23/08/2021
Nicht nur Reiten will gelernt sein!
Man kann fast nicht zusehen. Das 600kg Warmblut zieht seine Besitzerin auf dem Weg zur Halle gerade dahin, wo es ihm gerade passt. Auf einmal wird das Pferd ängstlich, weil es irgendetwas gesehen oder gehört hat und seine nebenherlaufende Begleitung ist völlig mit der Situation überfordert. Das Pferd hat jetzt beschlossen, dass es genug ist, und verschafft sich durch einen Ruck am Strick seine Freiheit und bringt sich selber erst mal in Sicherheit. Die völlig entnervte Besitzerin weiß nicht mehr, was tun. Ständig dieser Affenzirkus. Ihre eigene Angst vor dem Pferd steigert sich von Mal zu Mal. Man darf nicht vergessen 600 kg, wenn man, da gerade ungünstig im Weg steht, wächst kein Gras mehr.
Für pferdeerfahren Menschen ein Unding. Ja mei, würde sie doch so oder so agieren, wär das doch alles kein Problem. Ja klar sie haben recht, nicht immer im Detail mit den Tipps, aber die ängstliche Dame muss was ändern. Man fragt sich jetzt natürlich unweigerlich. Warum hat jemand ein Pferd, wenn er es noch nicht einmal führen kann? Weil ihr höchstwahrscheinlich die Erfahrung fehlt und es ihr niemand beigebracht hat. Wie jetzt? Sie wird jawohl Reitunterricht gehabt haben? Wahrscheinlich, aber heutzutage wird in normalen Unterricht eben nicht mehr vermittelt wie mit Pferden umgegangen werden soll. Oft ist es leider so, dass die Vermittlung des Grundwissens viel zu kurz kommt.
Man bekommt erklärt, wie man lenkt, wie man richtig sitzt, wenn man nen guten Lehrer hat, sogar, warum sie Hilfen so und so gegeben werden müssen. Warum es für Pferd und Reiter wichtig ist. Aber wie ein Pferd denkt, fühlt, reagieren kann und wie man im täglichen Leben den Pferden eine Führung, statt die Krücke nebenher ist, sagen einem die wenigsten. Hat natürlich seinen Grund. Zeit. Eine Reitstunde max. 45.min kostet, sagen wir mal im Durchschnitt 25,-. Da wird halt geritten. Der Reitlehrer hat weder die Zeit noch so viel auf dem Konto, dass er grundlegende Sachen wie den Umgang jedes Mal noch ne Stunde umsonst erklären kann. Und oftmals wird das ja auch gar nicht verlangt, dass der Reitlehrer mal eine Stunde in „Pferdeumgang“ gibt. Defizite auf beiden Seiten.

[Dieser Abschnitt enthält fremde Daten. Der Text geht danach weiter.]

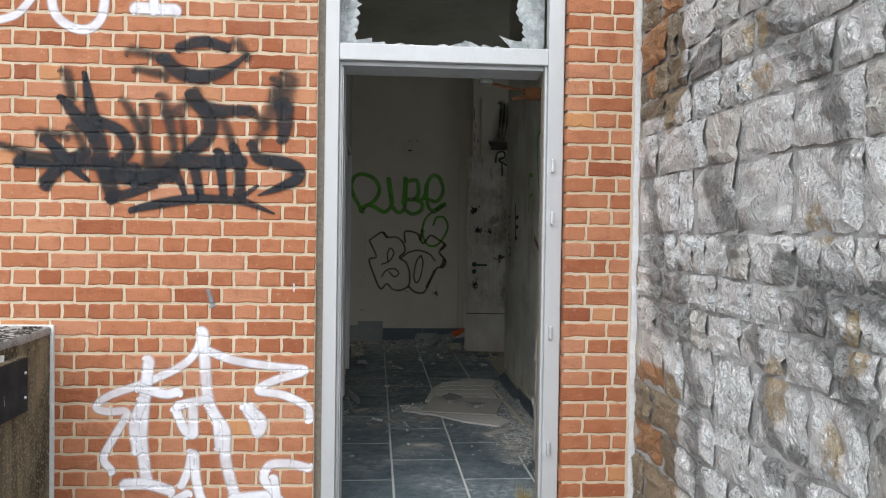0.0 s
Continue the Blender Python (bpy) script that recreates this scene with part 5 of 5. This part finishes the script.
# ---- pieces: bricks, stones, tiles ----
def brick_mesh(length, seed, material):
    """A worn brick with uneven edges, its face towards -y, centred on its face."""
    rng = random.Random(seed)
    n = 6 if length > 0.13 else 4
    rim = [(k / n - 0.5, -0.5) for k in range(n)] + [(0.5, -0.5), (0.5, 0.0)] + [(0.5 - k / n, 0.5) for k in range(n)] + [(-0.5, 0.5), (-0.5, 0.0)]
    chip = {rng.randrange(len(rim)): rng.uniform(0.004, 0.009) for _ in range(2)}
    bm = bmesh.new()
    rings = [[], [], []]
    for k, (u, v) in enumerate(rim):
        x, z = u * length + rng.uniform(-1, 1) * 0.0028, v * 0.0635 + rng.uniform(-1, 1) * 0.0030
        inset = 0.004 + chip.get(k, 0.0)
        x1, z1 = x - math.copysign(inset if abs(u) > 0.49 else 0, u), z - math.copysign(inset if abs(v) > 0.49 else 0, v)
        for ring, p in zip(rings, ((x, 0.05, z), (x, 0.004 + rng.uniform(-0.001, 0.001), z), (x1, rng.uniform(-0.0008, 0.0008), z1))):
            ring.append(bm.verts.new(p))
    m = len(rim)
    for a, b in zip(rings, rings[1:]):
        for k in range(m):
            bm.faces.new((a[k], a[(k + 1) % m], b[(k + 1) % m], b[k]))
    bm.faces.new(rings[2])
    return mesh_of("brick", bm, material)


STRETCHERS = [brick_mesh(BRICK - 0.013, 100 + i, M["brick"]) for i in range(14)]
HEADERS = [brick_mesh(BRICK / 2 - 0.013, 200 + i, M["brick"]) for i in range(14)]
rng = random.Random(77)
joined_v, joined_f = [], []


def lay(x0, x1, z, near):
    """One brick between x0 and x1 at height z, as a part of the wall or in its joined rest."""
    length = x1 - x0
    if length < 0.025:
        return
    pick = rng.choice(STRETCHERS if length > 0.13 else HEADERS)
    full = BRICK - 0.013 if length > 0.13 else BRICK / 2 - 0.013
    m = Matrix.Translation(((x0 + x1) / 2, FRONT + rng.uniform(-0.0012, 0.0012), z)) @ Matrix.Diagonal(((length) / full, 1, 1, 1)) @ Matrix.Rotation(rng.uniform(-0.006, 0.006), 4, "Y")
    if near:
        ob = new("brick", pick)
        ob.parent, ob.matrix_basis = wall_front, m
    else:
        base = len(joined_v)
        joined_v.extend(tuple(m @ v.co) for v in pick.vertices)
        joined_f.extend(tuple(base + i for i in p.vertices) for p in pick.polygons)


for k in range(-26, 20):
    z = BRICK_TOP - k * COURSE - 0.0327
    if z < -0.05:
        continue
    module = BRICK if k % 2 == 0 else BRICK / 2
    start = BRICK_JOINT if k % 4 == 0 else BRICK_JOINT - BRICK / 2 if k % 2 == 0 else BRICK_JOINT + BRICK / 4
    i = math.ceil((-0.214 - start) / module)
    x1 = -0.214
    while x1 > -3.4:
        i -= 1
        x0 = start + i * module
        lay(x0 + 0.0065, x1 - (0.0065 if x1 < -0.22 else 0.002), z, x0 > -1.30 and 0.25 < z < 2.3)
        x1 = x0
    # the pier beside the door
    cuts = ((0.948, 1.058, 1.275), (0.948, 1.092, 1.20, 1.275), (0.948, 1.165, 1.275), (0.948, 1.07, 1.18, 1.275))[k % 4]
    for a, b in zip(cuts, cuts[1:]):
        lay(a + 0.0005, b - 0.0125, z, False)
    if z > 2.9:
        x = -0.214
        while x < 0.94:
            lay(x + 0.0055, min(x + module, 0.948) - 0.0055, z, False)
            x += module
me = bpy.data.meshes.new("brick_rest")
me.from_pydata(joined_v, [], joined_f)
me.materials.append(M["brick_far"])
rest = new("brick_rest", me)
rest.parent = wall_front
tagged(rest, "red bricks further along the wall", kind="stuff")

wall_stone = structure("wall_stone", boxes((1.314, 2.0, -6.0, FRONT + 0.005, -0.3, 2.80)), M["stone_mortar"], "rubble stone wall sprayed over with silver and grey paint", "wall")


def stone_mesh(seed):
    """A rough-faced stone one unit wide and high, its face towards -x."""
    r = random.Random(seed)
    bm = bmesh.new()
    n = 6
    grid = []
    off = Vector((seed * 3.1, seed * 1.7, 0))
    for i in range(n + 1):
        row = []
        for j in range(n + 1):
            u, v = i / n - 0.5, j / n - 0.5
            edge = max(abs(u), abs(v)) * 2
            d = 0.014 * (1 - edge ** 8) + 0.022 * noise.noise(Vector((u * 3.2, v * 3.2, 0)) + off) + 0.012 * noise.noise(Vector((u * 8, v * 8, 4)) + off)
            wob = 0.07 if edge > 0.99 else 0.05
            row.append(bm.verts.new((-d, u + wob * noise.noise(Vector((u * 4, v * 4, 9)) + off), v + wob * noise.noise(Vector((u * 4, v * 4, 17)) + off))))
        grid.append(row)
    for i in range(n):
        for j in range(n):
            bm.faces.new((grid[i][j], grid[i][j + 1], grid[i + 1][j + 1], grid[i + 1][j]))
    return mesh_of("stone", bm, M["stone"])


STONES = [stone_mesh(i + 1) for i in range(14)]
far_v, far_f = [], []
z = -0.06
while z < 2.72:
    height = rng.uniform(0.13, 0.26)
    y = FRONT - 0.005
    while y > -3.0:
        width = rng.uniform(0.12, 0.42) * (0.8 if height < 0.16 else 1)
        pick = rng.choice(STONES)
        m = Matrix.Translation((1.312 + rng.uniform(-0.010, 0.002), y - width / 2, z + height / 2)) @ Matrix.Rotation(rng.uniform(-0.05, 0.05), 4, "X") @ Matrix.Diagonal((1, (width - 0.012) * rng.choice((-1, 1)), height - 0.011, 1))
        if y > 1.75 and z < 2.6:
            ob = new("stone", pick)
            ob.parent, ob.matrix_basis = wall_stone, m
        else:
            base = len(far_v)
            far_v.extend(tuple(m @ v.co) for v in pick.vertices)
            far_f.extend(tuple(base + i for i in p.vertices) for p in pick.polygons)
        y -= width
    z += height
me = bpy.data.meshes.new("stone_rest")
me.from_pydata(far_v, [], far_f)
me.materials.append(M["stone_far"])
rest = new("stone_rest", me)
rest.parent = wall_stone
tagged(rest, "stones further along the wall", kind="stuff")

TILE_X, TILE_Y, TILE = 0.173, 8.075, 0.395


def tile_mesh(w, l, name="tile"):
    bm = box(bmesh.new(), -w / 2, w / 2, -l / 2, l / 2, -0.012, 0)
    bmesh.ops.bevel(bm, geom=[e for e in bm.edges if all(v.co.z > -0.001 for v in e.verts)], offset=0.0025, segments=1, affect="EDGES")
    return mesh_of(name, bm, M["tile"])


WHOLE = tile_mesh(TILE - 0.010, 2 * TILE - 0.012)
for c in range(-8, 3):
    x0, x1 = TILE_X + c * TILE, min(TILE_X + (c + 1) * TILE, RIGHT + 0.02)
    for r in range(-6, 4):
        y0 = TILE_Y + (r + (0.5 if c % 2 else 0)) * 2 * TILE
        y1 = min(y0 + 2 * TILE, FAR)
        y0 = max(y0, FRONT + 0.185)
        if y1 - y0 < 0.03 or (c < -1 and y0 > 5.5) or (c == -1 and y0 > 8.5 and y1 > 10.2) or (c < -1 and y1 < 4.4):
            continue
        whole = abs(x1 - x0 - TILE) < 0.001 and abs(y1 - y0 - 2 * TILE) < 0.001
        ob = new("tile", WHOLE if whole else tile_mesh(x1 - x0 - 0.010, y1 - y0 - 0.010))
        ob.parent = floor
        ob.matrix_basis = Matrix.Translation(((x0 + x1) / 2, (y0 + y1) / 2, rng.uniform(-0.0004, 0.0004))) @ Matrix.Rotation(rng.uniform(-0.0004, 0.0004), 4, "X")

Kann man dann so einigermaßen gerade auf dem Pferd sitzen, wird der Wunsch nach einem Eigenen laut. Man sucht sich nun ein schickes Pferd aus, das vermeintlich passt, und will seinem Bedürfnis zu Reiten nachkommen. Es kommt vor, dass die Berater die beim Pferdekauf dabei waren, etwas daneben lagen, oder aber es hat anfangs gepasst und nach vier, fünf Wochen macht der Gaul, was er will. Jetzt muss der Pferdeflüsterer her, denn Fury funktioniert nicht mehr.
Wenn Pferde mit ihren Besitzern nicht harmonieren, liegt aber meistens daran, dass diese nicht wissen, wie sie Pferde zu deuten, und zu führen haben. Menschen mit wenig Wissen und Erfahrung kommen da ganz schnell mal vom Traumpferd zum Albtraumpferd, es sei denn, sie haben so ein Pferd erwischt, das gar Nix schocken kann. Nicht mal ein unsicherer Mensch an der Seite.
Wir sind uns auch einig, dass nicht jedes Pferd mit jedem Menschen die optimale Konstellation abgibt.
Trotzdem. Das Positive ist, man kann es lernen. Auch wenn es schon Probleme gibt, kann man lernen dem Pferd Sicherheit zu geben. Nur darf man die Fehler halt nicht pauschal beim Pferd oder irgendjemand suchen. Aus den eigenen Fehlern lernen, lernen, es selber zu tun mit fachkompetenter Unterstützung. Dann klappts auch mit dem Traumpferd.